# How do you maximize the perimeter of a rectangle inside a circle with equation: x^2+y^2=1?

May 25, 2018

$P = 2 \sqrt{2}$

#### Explanation:

For symmetry reasons we can assume the rectangle has sides parallel to the axes.

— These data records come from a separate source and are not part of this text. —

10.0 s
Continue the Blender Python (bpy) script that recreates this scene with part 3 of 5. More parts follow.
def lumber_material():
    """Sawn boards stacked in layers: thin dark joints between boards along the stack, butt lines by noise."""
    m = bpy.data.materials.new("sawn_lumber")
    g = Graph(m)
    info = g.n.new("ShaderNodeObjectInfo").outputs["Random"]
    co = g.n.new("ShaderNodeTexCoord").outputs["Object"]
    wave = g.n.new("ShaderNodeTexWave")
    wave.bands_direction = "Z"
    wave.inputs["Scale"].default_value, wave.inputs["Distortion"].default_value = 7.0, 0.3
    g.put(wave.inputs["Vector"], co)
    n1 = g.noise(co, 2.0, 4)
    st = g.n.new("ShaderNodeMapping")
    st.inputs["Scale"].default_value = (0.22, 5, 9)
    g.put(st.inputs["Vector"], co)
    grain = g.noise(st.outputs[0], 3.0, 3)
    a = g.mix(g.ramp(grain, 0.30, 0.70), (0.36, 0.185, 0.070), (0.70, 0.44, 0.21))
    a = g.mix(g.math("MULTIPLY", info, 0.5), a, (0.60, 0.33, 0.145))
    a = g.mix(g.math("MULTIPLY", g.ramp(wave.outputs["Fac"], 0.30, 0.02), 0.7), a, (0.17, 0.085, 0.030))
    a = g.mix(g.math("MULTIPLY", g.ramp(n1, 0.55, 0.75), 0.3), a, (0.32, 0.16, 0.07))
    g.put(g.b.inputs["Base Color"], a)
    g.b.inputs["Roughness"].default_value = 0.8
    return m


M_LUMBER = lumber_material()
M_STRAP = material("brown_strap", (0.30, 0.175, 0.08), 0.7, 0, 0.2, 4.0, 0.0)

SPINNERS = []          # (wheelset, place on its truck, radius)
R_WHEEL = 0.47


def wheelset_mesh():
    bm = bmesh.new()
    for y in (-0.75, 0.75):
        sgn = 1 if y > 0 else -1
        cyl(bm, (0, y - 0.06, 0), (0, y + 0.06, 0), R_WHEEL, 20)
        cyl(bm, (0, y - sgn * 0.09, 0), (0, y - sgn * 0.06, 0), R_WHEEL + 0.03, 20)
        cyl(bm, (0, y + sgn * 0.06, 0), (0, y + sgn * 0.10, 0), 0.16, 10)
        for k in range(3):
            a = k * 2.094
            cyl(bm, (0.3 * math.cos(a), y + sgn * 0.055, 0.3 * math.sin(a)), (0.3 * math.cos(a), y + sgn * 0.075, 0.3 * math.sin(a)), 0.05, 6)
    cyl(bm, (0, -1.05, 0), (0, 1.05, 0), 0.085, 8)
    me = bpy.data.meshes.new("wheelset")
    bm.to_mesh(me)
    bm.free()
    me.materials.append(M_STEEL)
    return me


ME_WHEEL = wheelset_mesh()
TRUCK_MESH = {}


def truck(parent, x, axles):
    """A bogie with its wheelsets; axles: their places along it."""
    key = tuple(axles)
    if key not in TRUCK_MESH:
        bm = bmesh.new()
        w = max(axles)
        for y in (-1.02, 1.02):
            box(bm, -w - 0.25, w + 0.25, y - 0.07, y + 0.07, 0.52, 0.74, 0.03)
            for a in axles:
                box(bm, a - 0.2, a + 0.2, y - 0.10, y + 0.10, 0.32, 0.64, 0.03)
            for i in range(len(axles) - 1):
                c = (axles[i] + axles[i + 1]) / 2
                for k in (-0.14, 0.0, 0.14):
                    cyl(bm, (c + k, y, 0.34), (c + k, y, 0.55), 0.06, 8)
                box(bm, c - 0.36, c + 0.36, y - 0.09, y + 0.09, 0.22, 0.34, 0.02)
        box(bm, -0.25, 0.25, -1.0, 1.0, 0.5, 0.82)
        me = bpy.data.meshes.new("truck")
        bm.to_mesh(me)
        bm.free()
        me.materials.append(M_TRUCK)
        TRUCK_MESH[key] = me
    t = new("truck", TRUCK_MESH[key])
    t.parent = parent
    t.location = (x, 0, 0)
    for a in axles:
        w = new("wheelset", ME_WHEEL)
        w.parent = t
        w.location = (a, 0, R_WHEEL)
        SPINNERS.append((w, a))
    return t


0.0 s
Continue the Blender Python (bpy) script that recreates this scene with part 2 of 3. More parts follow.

In such case if the corner in the first quadrant is the point $P \left(a , b\right)$ with $0 < a , b < 1$. The coordinates of the others are $P \left(\pm a , \pm b\right)$ with the constraint:

${a}^{2} + {b}^{2} = 1$

so that:

$b = \sqrt{1 - {a}^{2}}$

and the perimeter is:

$P = 2 a + 2 b = 2 \left(a + \sqrt{1 - {a}^{2}}\right)$

Evaluate the first derivative:

$\frac{\mathrm{dP}}{\mathrm{da}} = 2 - \frac{2 a}{\sqrt{1 - {a}^{2}}}$

And identify critical points solving the equation:

$\frac{\mathrm{dP}}{\mathrm{da}} = 0$

$1 = \frac{a}{\sqrt{1 - {a}^{2}}}$

$a = \sqrt{1 - {a}^{2}}$

${a}^{2} = 1 - {a}^{2}$

$a = \frac{1}{\sqrt{2}}$

Evaluate the second derivative:

$\frac{{d}^{2} P}{{\mathrm{da}}^{2}} = \frac{- 2 \sqrt{1 - {a}^{2}} - 2 \frac{a}{\sqrt{1 - {a}^{2}}}}{1 - {a}^{2}}$

$\frac{{d}^{2} P}{{\mathrm{da}}^{2}} = \frac{- 2 \left(1 - {a}^{2}\right) - 2 a}{\left(1 - {a}^{2}\right) \sqrt{1 - {a}^{2}}}$

$\frac{{d}^{2} P}{{\mathrm{da}}^{2}} = \frac{- 2 - 2 {a}^{2} - 2 a}{\left(1 - {a}^{2}\right) \sqrt{1 - {a}^{2}}} < 0$

so that the critical point is a local maximum.

Then the perimeter is maximum when $a = b = \frac{1}{\sqrt{2}}$ and the rectangle is a square.